Start MATERIAL PROVIDED

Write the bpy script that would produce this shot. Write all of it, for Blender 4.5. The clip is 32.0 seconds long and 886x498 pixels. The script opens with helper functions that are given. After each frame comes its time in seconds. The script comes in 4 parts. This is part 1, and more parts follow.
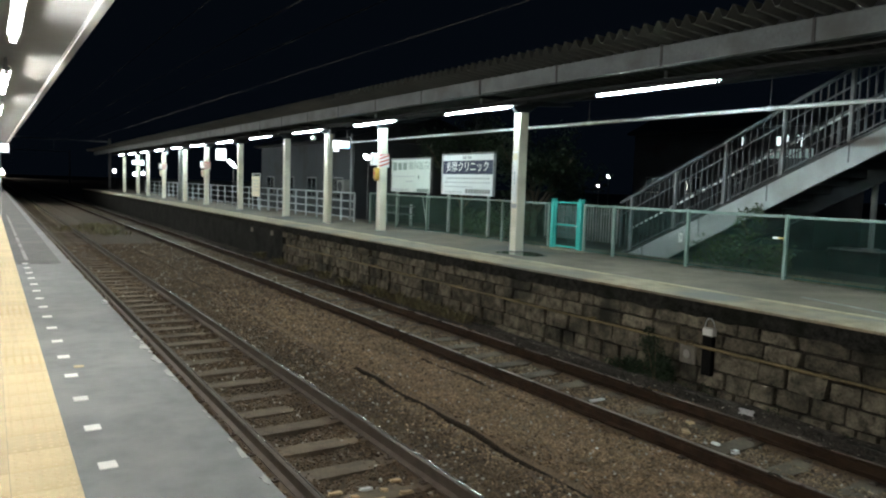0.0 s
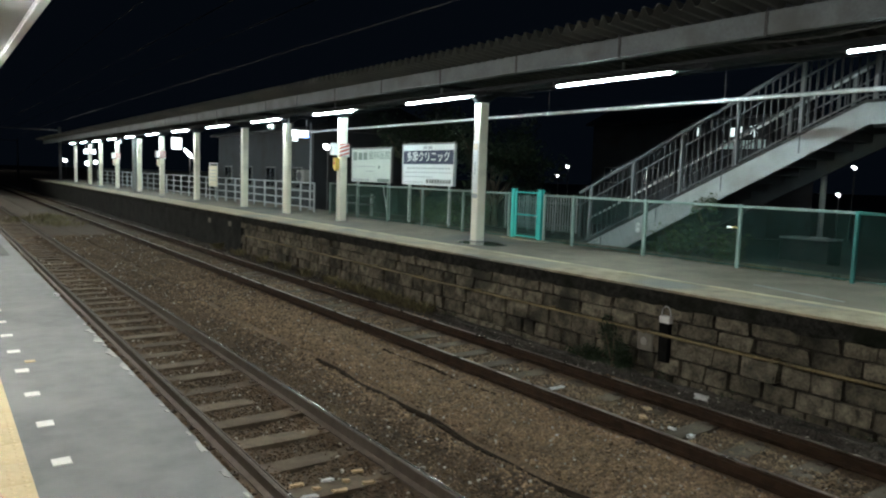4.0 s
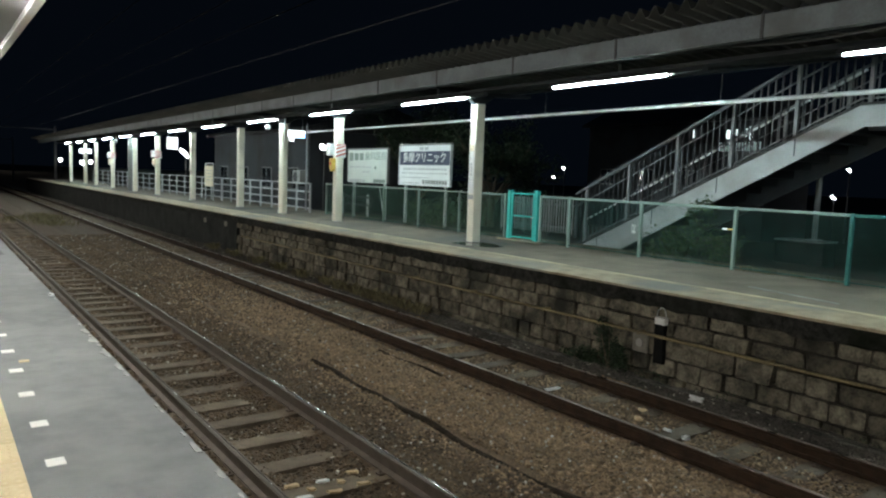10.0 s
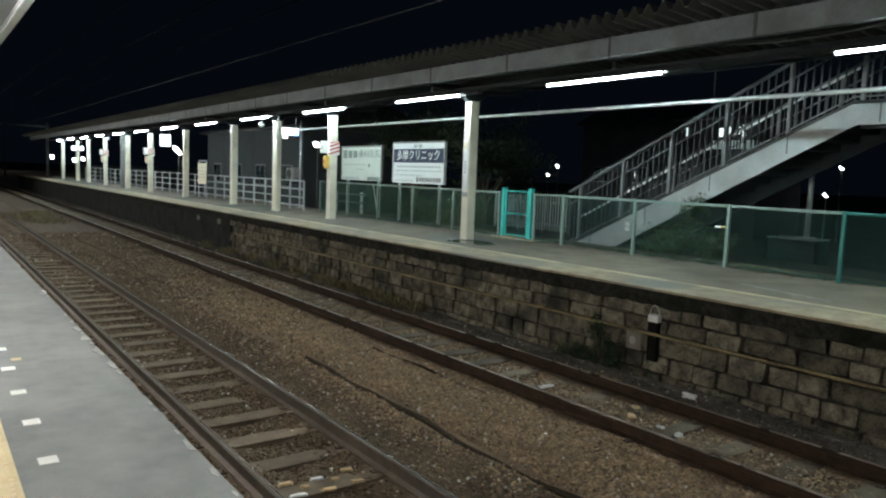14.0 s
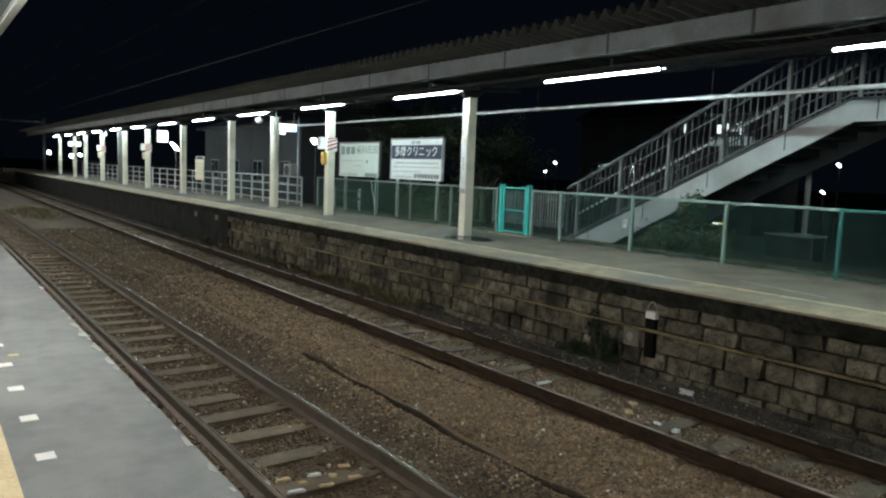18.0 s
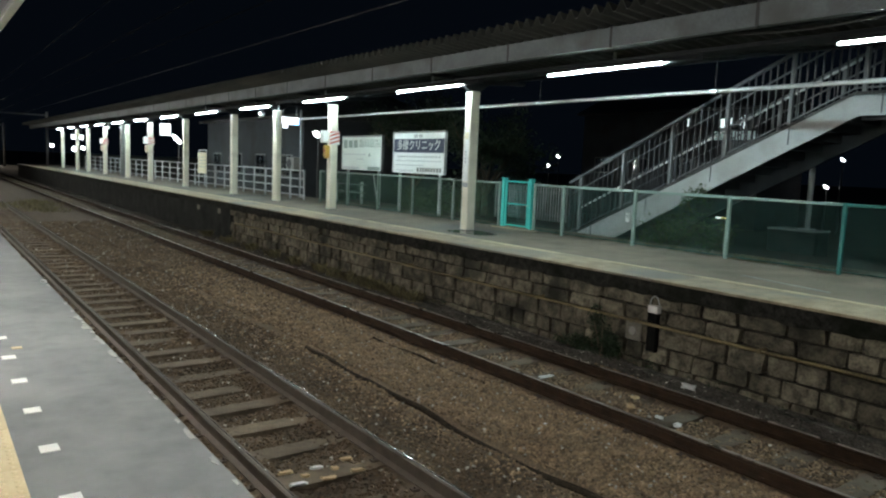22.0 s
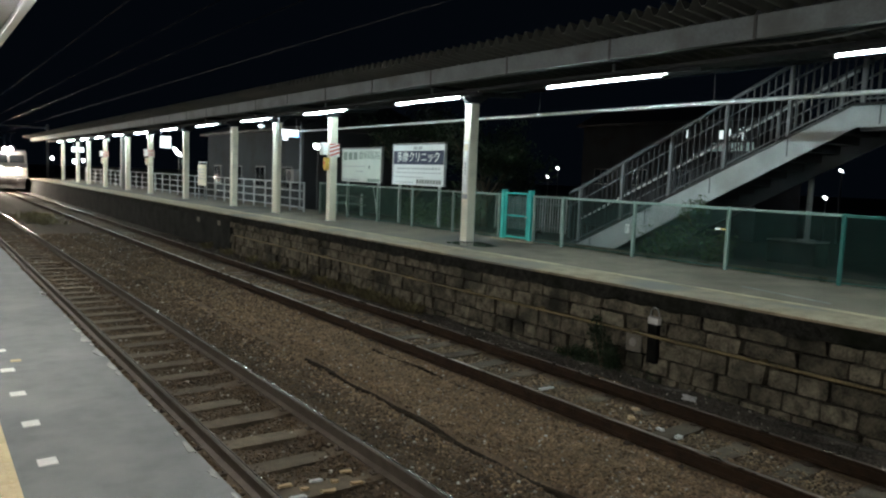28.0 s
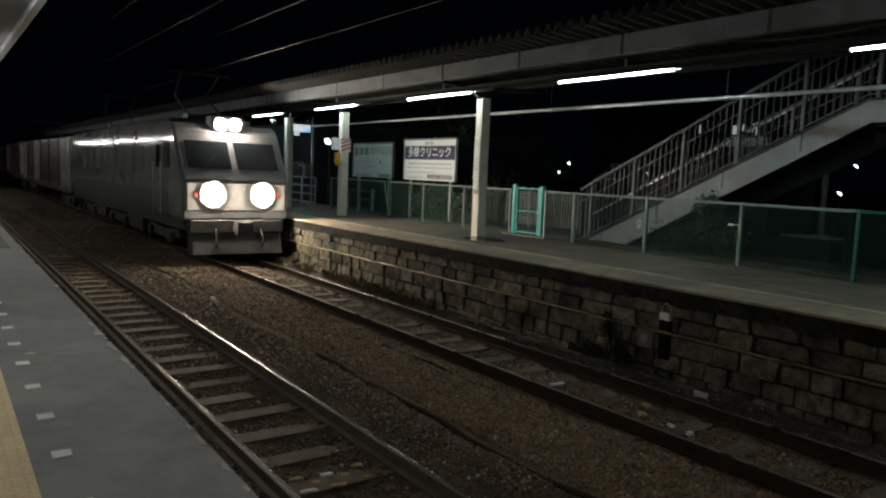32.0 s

End MATERIAL PROVIDED

### INSTRUCTION
Reproduce all of the data exactly, omitting each picture it holds.

### CORRECT OUTPUT
Write the bpy script that would produce this shot. Write all of it, for Blender 4.5. The clip is 32.0 seconds long and 886x498 pixels. The script opens with helper functions that are given. After each frame comes its time in seconds. The script comes in 4 parts. This is part 1, and more parts follow.
0.0 s
4.0 s
10.0 s
14.0 s
18.0 s
22.0 s
28.0 s
32.0 s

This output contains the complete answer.